DC electrical power systems offer several advantages over AC systems in aerospace applications. For example, DC systems eliminate reactive voltage drops in feeder lines at high power levels and are compatible with electromechanical actuators. Also, DC power may be developed by a wide speed range generator and simple rectifier thereby eliminating the constant speed drive or converter required for constant frequency AC systems. Furthermore, off line power conversion components and circuits can operate directly from relatively high voltage DC with very high frequency converters replacing 400 hertz transformers and rectifiers. A typical 270 volts DC aircraft generating system includes a wide speed range generator having a multiple phase AC output which is rectified by a full wave bridge rectifier and filtered by a capacitor to produce the DC output. A voltage regulator senses the DC output voltage and controls the excitation of the generator to maintain the output voltage.
In such systems, the time constant of the output filter capacitor and load resistance can vary over several orders of magnitude as the load is changed. At the extreme case of no load, the output capacitor has no discharge path at all. A load removal transient on the system will naturally cause an overshoot in the output voltage. The overshoot voltage becomes trapped on the filter capacitor which holds the output high for a time dependent only on leakage currents. If the regulator senses DC output voltage and the bridge rectifier is not conducting, the regulation control loop is broken. Under those conditions, the voltage regulator senses the high output voltage and reduces the generator excitation to zero, attempting to reduce the overshoot. In effect, the generator goes to sleep. The generator AC output will not start to increase until the DC output falls below the regulation set point. At this time, the regulator begins to increase excitation to the generator. Excitation current can only increase at a rate limited by the forcing voltage and inductance of the exciter field winding. As generator output increases, it will overshoot the regulation point again and a limit cycle may result.
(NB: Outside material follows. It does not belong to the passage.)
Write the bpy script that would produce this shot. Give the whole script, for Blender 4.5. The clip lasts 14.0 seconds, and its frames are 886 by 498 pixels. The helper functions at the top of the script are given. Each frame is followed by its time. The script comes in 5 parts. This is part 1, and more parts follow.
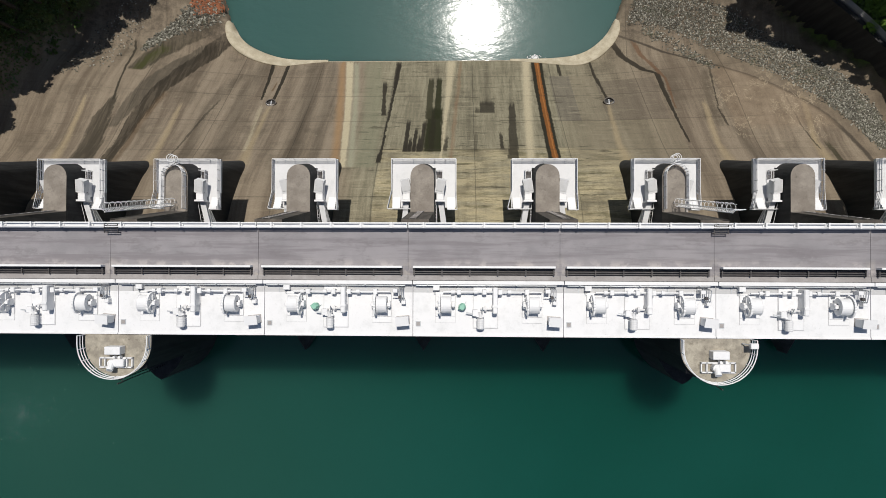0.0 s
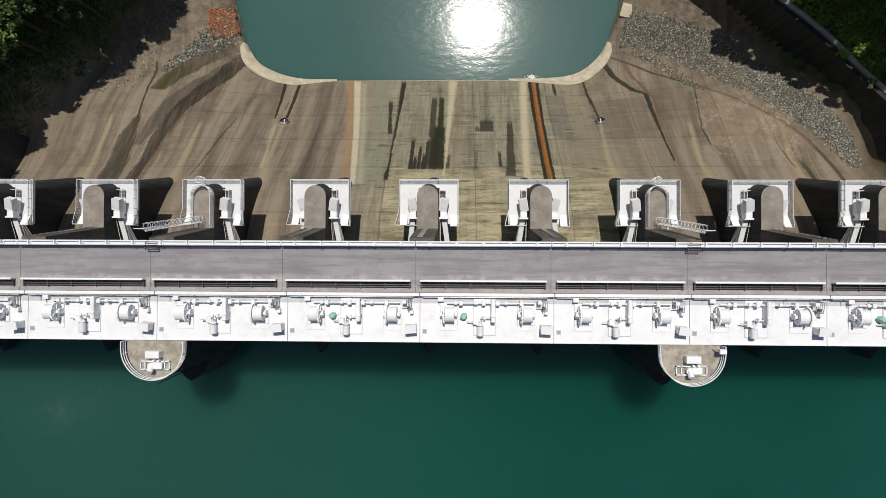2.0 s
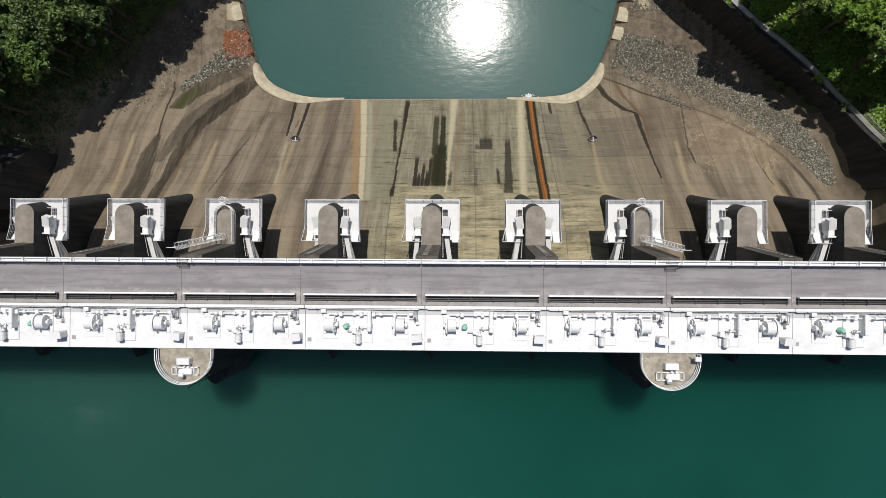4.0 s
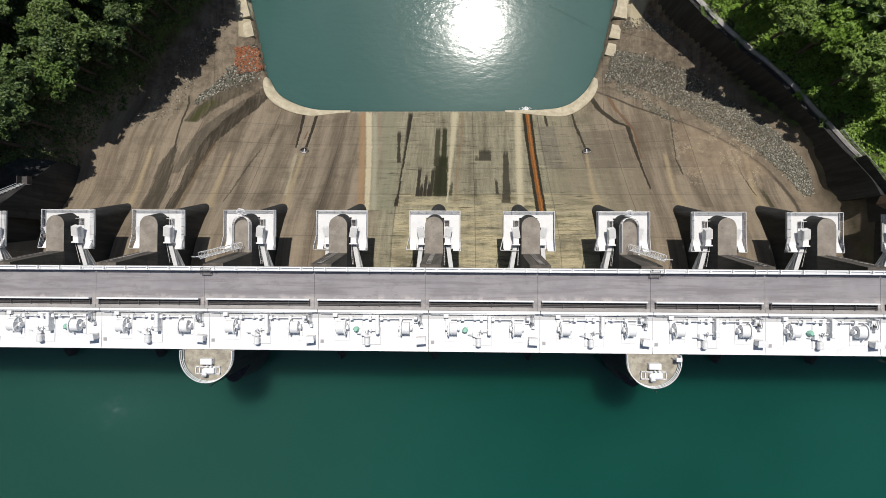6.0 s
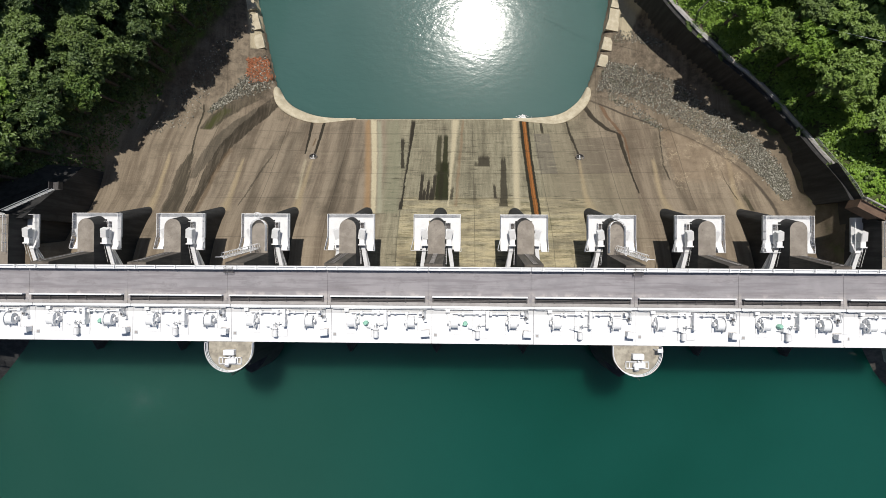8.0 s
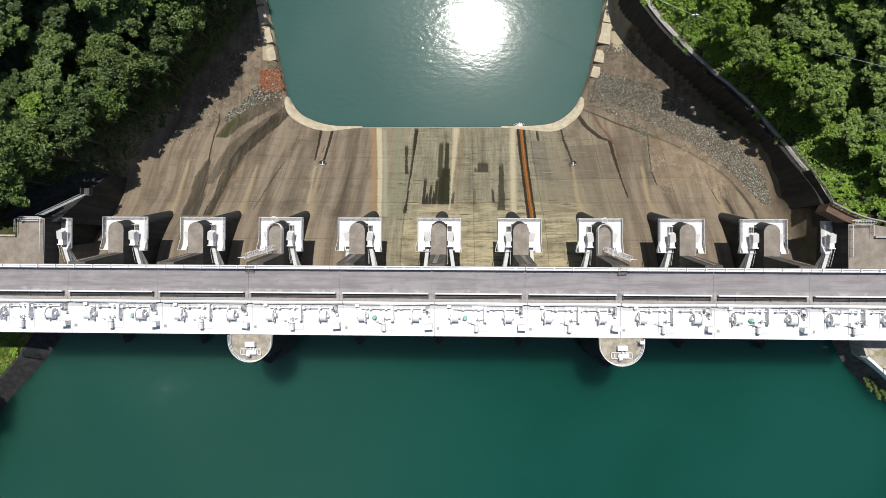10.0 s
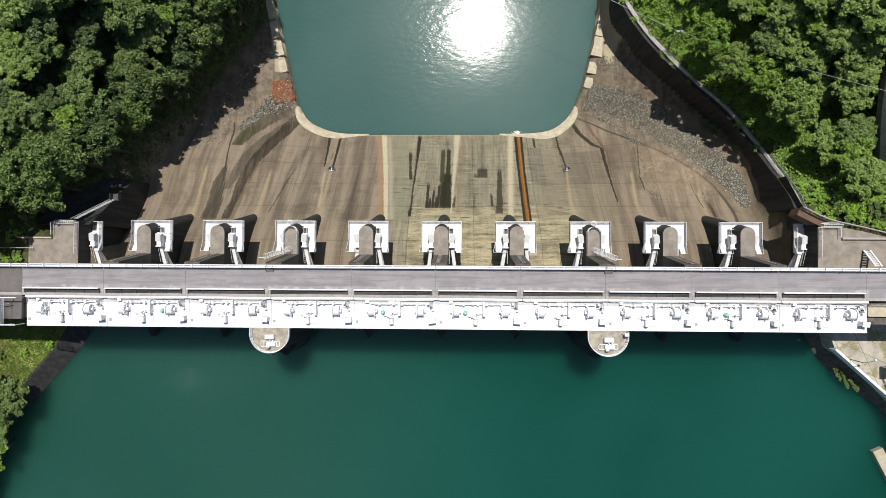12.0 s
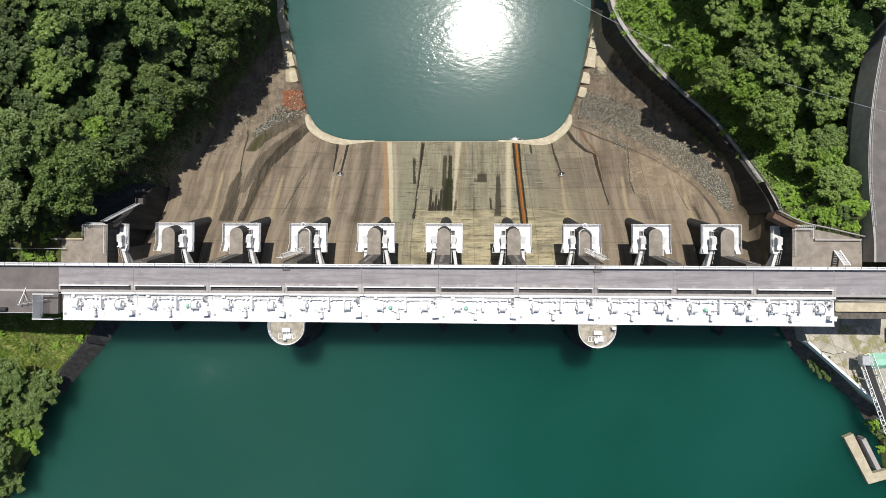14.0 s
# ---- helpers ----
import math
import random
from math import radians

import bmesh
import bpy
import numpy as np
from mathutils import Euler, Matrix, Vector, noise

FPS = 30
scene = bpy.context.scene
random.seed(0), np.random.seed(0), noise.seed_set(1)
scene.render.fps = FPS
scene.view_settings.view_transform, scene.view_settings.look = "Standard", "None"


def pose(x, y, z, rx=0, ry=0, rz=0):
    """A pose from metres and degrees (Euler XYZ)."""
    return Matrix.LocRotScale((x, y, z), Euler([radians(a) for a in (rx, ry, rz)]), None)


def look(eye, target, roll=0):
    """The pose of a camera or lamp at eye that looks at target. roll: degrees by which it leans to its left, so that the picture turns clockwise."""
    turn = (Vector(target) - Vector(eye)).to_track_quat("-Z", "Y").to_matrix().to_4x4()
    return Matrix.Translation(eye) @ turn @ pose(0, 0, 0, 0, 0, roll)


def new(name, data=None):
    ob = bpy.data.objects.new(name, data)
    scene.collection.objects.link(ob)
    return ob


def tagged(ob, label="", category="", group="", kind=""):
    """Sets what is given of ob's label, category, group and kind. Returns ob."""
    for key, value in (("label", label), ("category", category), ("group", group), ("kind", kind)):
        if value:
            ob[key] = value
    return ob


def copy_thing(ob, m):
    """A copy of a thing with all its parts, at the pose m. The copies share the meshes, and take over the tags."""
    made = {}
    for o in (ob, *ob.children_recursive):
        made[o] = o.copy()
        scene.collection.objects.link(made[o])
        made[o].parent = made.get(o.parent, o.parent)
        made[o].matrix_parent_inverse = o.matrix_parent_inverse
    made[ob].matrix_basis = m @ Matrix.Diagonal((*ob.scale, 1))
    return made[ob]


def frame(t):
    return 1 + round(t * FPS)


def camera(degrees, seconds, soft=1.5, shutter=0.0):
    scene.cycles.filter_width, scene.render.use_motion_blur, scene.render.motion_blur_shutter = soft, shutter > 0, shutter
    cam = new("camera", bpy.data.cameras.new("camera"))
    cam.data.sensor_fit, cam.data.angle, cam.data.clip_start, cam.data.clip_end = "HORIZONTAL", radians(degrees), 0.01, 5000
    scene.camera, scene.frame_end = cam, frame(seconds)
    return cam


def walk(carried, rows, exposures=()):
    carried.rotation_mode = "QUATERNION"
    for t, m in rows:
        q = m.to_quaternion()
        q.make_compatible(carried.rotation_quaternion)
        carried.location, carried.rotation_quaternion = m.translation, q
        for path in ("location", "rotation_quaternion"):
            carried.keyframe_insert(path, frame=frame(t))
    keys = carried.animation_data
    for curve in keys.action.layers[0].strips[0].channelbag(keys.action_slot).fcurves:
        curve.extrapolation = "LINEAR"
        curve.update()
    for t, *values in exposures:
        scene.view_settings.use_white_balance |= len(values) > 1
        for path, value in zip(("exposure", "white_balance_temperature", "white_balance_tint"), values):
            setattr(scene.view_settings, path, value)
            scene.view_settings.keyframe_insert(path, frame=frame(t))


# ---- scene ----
cam = camera(73.13, 14.0, soft=0.8)
ROWS = [
    (0, 4.806, 19.02, 68.209, 0.7, 1.63, 0.205),
    (0.5, 4.738, 19.283, 69.905, 0.691, 1.63, 0.225),
    (1, 4.668, 19.629, 71.582, 0.721, 1.63, 0.245),
    (1.5, 4.651, 20.089, 73.264, 0.732, 1.62, 0.255),
    (2, 4.584, 20.524, 75.083, 0.752, 1.62, 0.275),
    (2.5, 4.522, 21.057, 76.774, 0.763, 1.619, 0.295),
    (3, 4.452, 21.596, 78.338, 0.763, 1.619, 0.295),
    (3.5, 4.445, 22.009, 80.094, 0.763, 1.619, 0.305),
    (6, 4.293, 23.364, 87.912, 0.864, 1.599, 0.354),
    (6.5, 4.297, 23.343, 89.549, 0.874, 1.599, 0.354),
    (7, 4.237, 23.327, 91.266, 0.864, 1.579, 0.344),
    (7.5, 4.233, 23.309, 93.05, 0.874, 1.579, 0.354),
    (8, 4.167, 23.349, 95.095, 0.874, 1.569, 0.354),
    (10.5, 4.303, 23.315, 105.285, 0.924, 1.699, 0.326),
    (11, 4.319, 23.229, 107.5, 0.934, 1.719, 0.316),
    (11.5, 4.338, 23.301, 109.802, 0.944, 1.749, 0.316),
    (12, 4.293, 23.279, 111.984, 0.943, 1.759, 0.306),
    (12.5, 4.259, 23.229, 114.212, 0.933, 1.769, 0.307),
    (13, 4.26, 23.297, 116.369, 0.933, 1.779, 0.307),
    (13.5, 4.204, 23.345, 118.618, 0.933, 1.789, 0.297),
    (14, 4.203, 23.234, 120.838, 0.933, 1.809, 0.297),
]
walk(cam, [(t, pose(x, y, z, rx, ry, rz)) for t, x, y, z, rx, ry, rz in ROWS],
     exposures=[(0, -0.17), (3.5, -0.10), (7, 0.08), (10.5, 0.2), (14, 0.3)])

# ---- light ----
world = bpy.data.worlds.new("sky")
scene.world = world
world.use_nodes = True
SUN_EL, SUN_AZ = 68.5, 4.0          # degrees above the horizon, degrees from +y towards +x
sky = world.node_tree.nodes.new("ShaderNodeTexSky")
sky.sky_type, sky.sun_disc = "NISHITA", False
sky.sun_elevation, sky.sun_rotation = radians(SUN_EL), radians(SUN_AZ)
world.node_tree.links.new(sky.outputs[0], world.node_tree.nodes["Background"].inputs[0])
world.node_tree.nodes["Background"].inputs[1].default_value = 0.075
sun = new("sun", bpy.data.lights.new("sun", "SUN"))
sun.data.energy, sun.data.angle, sun.data.color = 4.6, radians(0.53), (1.0, 0.955, 0.88)
sun.matrix_world = look((90, 300, 300), Vector((90, 300, 300)) - Vector((
    math.sin(radians(SUN_AZ)) * math.cos(radians(SUN_EL)), math.cos(radians(SUN_AZ)) * math.cos(radians(SUN_EL)), math.sin(radians(SUN_EL)))))


# ---- materials ----
class Nodes:
    """Short forms for building a material's node tree."""

    def __init__(self, name):
        self.mat = bpy.data.materials.new(name)
        self.mat.use_nodes = True
        self.tree = self.mat.node_tree
        self.bsdf = self.tree.nodes["Principled BSDF"]
        self.pos = self.add("ShaderNodeNewGeometry").outputs["Position"]
        self.obj = self.add("ShaderNodeTexCoord").outputs["Object"]

    def add(self, kind, operation="", interpolation_type="", data_type="", blend_type="", feature=""):
        n = self.tree.nodes.new(kind)
        if operation:
            n.operation = operation
        if interpolation_type:
            n.interpolation_type = interpolation_type
        if data_type:
            n.data_type = data_type
        if blend_type:
            n.blend_type = blend_type
        if feature:
            n.feature = feature
        return n

    def put(self, socket, value):
        if isinstance(value, bpy.types.NodeSocket):
            self.tree.links.new(value, socket)
        elif value is not None:
            socket.default_value = value

    def m(self, op, a, b=None, c=None):
        n = self.add("ShaderNodeMath", operation=op)
        for s, v in zip(n.inputs, (a, b, c)):
            self.put(s, v)
        return n.outputs[0]

    def xyz(self, v=None):
        n = self.add("ShaderNodeSeparateXYZ")
        self.put(n.inputs[0], self.pos if v is None else v)
        return n.outputs

    def noise(self, scale, detail=4.0, rough=0.6, stretch=None, vec=None, out=0):
        v = self.pos if vec is None else vec
        if stretch:
            mp = self.add("ShaderNodeMapping")
            self.put(mp.inputs[0], v)
            mp.inputs["Scale"].default_value = stretch
            v = mp.outputs[0]
        n = self.add("ShaderNodeTexNoise")
        self.put(n.inputs["Vector"], v)
        n.inputs["Scale"].default_value, n.inputs["Detail"].default_value, n.inputs["Roughness"].default_value = scale, detail, rough
        return n.outputs[out]

    def add_offset(self, d):
        mp = self.add("ShaderNodeMapping")
        self.put(mp.inputs[0], self.pos)
        mp.inputs["Location"].default_value = (d, d * 0.7, 0)
        return mp.outputs[0]

    def ramp(self, x, a, b, lo=0.0, hi=1.0):
        n = self.add("ShaderNodeMapRange", interpolation_type="SMOOTHSTEP")
        self.put(n.inputs[0], x)
        for i, v in zip((1, 2, 3, 4), (a, b, lo, hi)):
            n.inputs[i].default_value = v
        return n.outputs[0]

    def mix(self, f, a, b, mode="MIX"):
        n = self.add("ShaderNodeMix", data_type="RGBA", blend_type=mode)
        self.put(n.inputs[0], f)
        for s, v in ((n.inputs[6], a), (n.inputs[7], b)):
            self.put(s, (*v, 1) if isinstance(v, tuple) else v)
        return n.outputs[2]

    def bump(self, height, strength=0.4, distance=0.05):
        n = self.add("ShaderNodeBump")
        n.inputs["Strength"].default_value, n.inputs["Distance"].default_value = strength, distance
        self.put(n.inputs["Height"], height)
        self.put(self.bsdf.inputs["Normal"], n.outputs[0])

    def done(self, colour, rough=0.8, metal=0.0, spec=None):
        self.put(self.bsdf.inputs["Base Color"], (*colour, 1) if isinstance(colour, tuple) else colour)
        self.put(self.bsdf.inputs["Roughness"], rough)
        self.bsdf.inputs["Metallic"].default_value = metal
        if spec is not None:
            self.bsdf.inputs["Specular IOR Level"].default_value = spec
        return self.mat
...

If the load is suddenly reapplied while the generator is asleep, the only source of power will be the output filter capacitor. The output voltage will be severely depressed until the generator output increases.
Compromises may be made in the system performance to improve voltage stability. Time constants in the regulator may be chosen to eliminate the limit cycle but only at the expense of good load transient response. Even a very slow responding system will still have the sleeping generator problem at no load. A bleeder resister may be added across the DC output to bring the output voltage down more quickly, but at the expense of efficiency. The required bleeder current may be several percent of the rated output current. A bleeder current of 2% will cause a 2% loss in efficiency, more than doubling the losses in the rectifier.
It is therefore desirable to regulate DC voltage systems in a manner which limits output voltage transients resulting from the operating scenario described above.